**Collected data:**
+===+

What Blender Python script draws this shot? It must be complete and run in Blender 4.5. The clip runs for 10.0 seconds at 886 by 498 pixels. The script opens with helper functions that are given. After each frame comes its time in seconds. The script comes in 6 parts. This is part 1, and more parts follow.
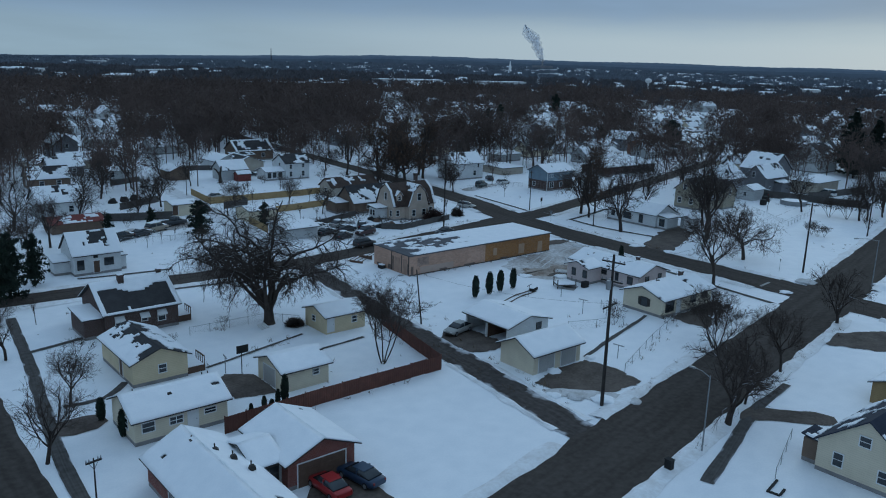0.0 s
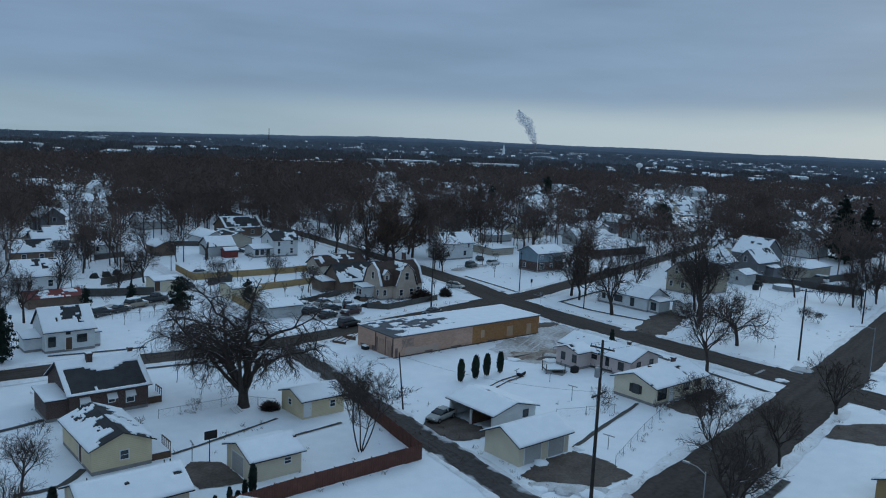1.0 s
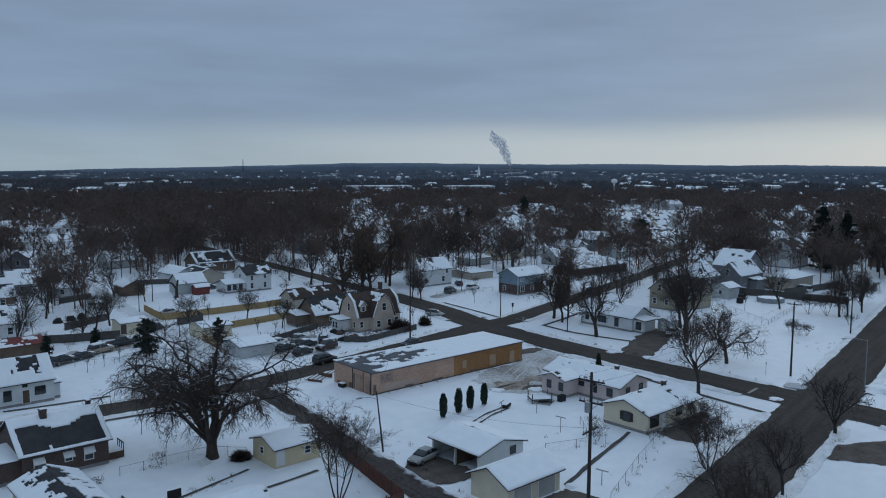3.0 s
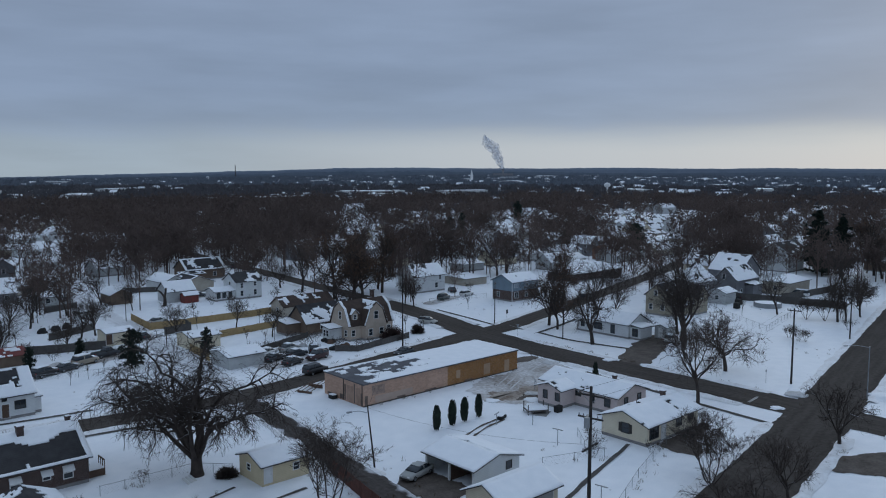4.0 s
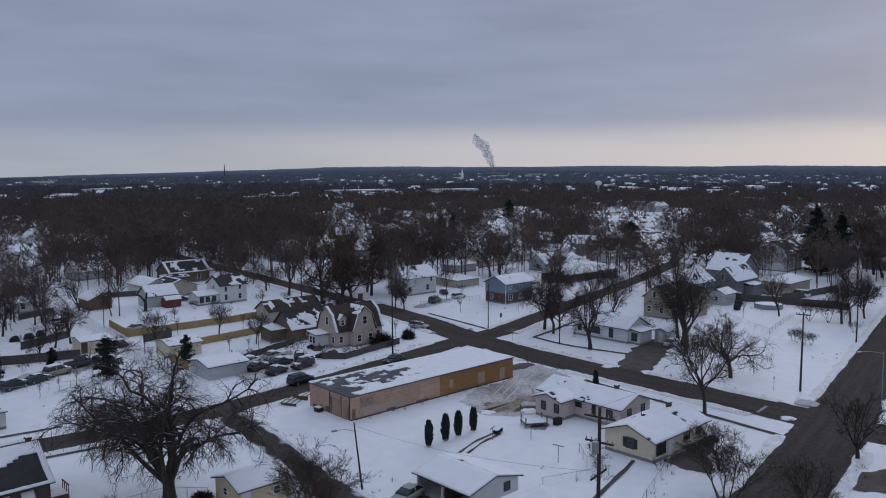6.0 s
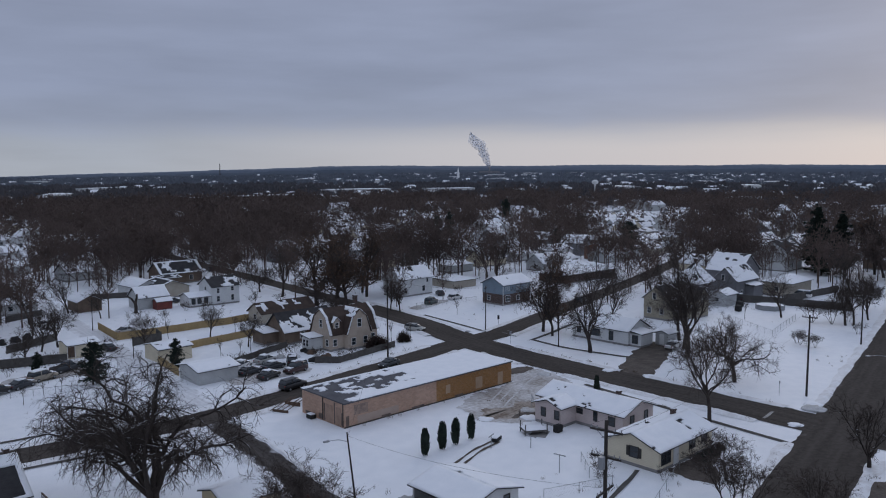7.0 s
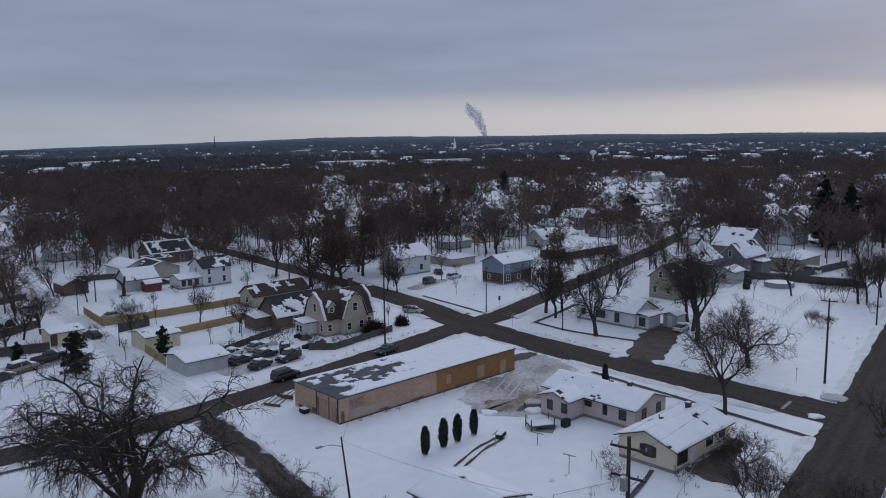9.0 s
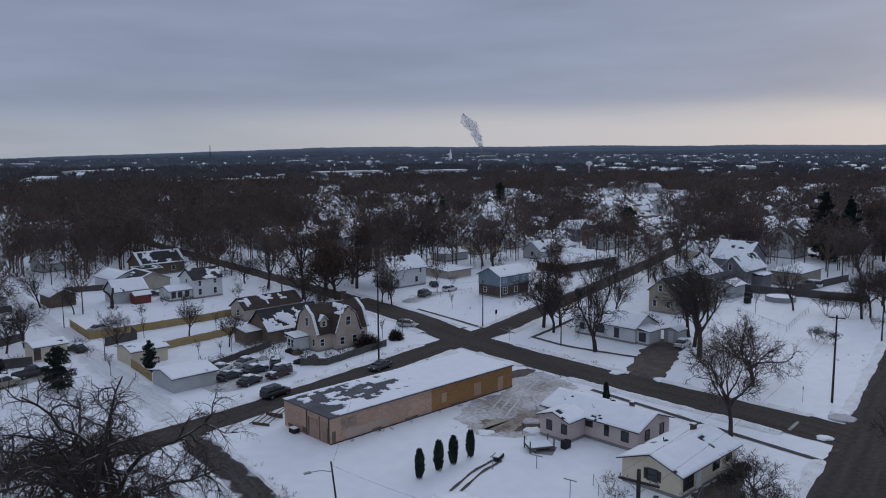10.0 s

+===+

**What is asked:**
Make an exact copy of the data above, pictures excluded.

**Result of the exercise:**
What Blender Python script draws this shot? It must be complete and run in Blender 4.5. The clip runs for 10.0 seconds at 886 by 498 pixels. The script opens with helper functions that are given. After each frame comes its time in seconds. The script comes in 6 parts. This is part 1, and more parts follow.
0.0 s
1.0 s
3.0 s
4.0 s
6.0 s
7.0 s
9.0 s
10.0 s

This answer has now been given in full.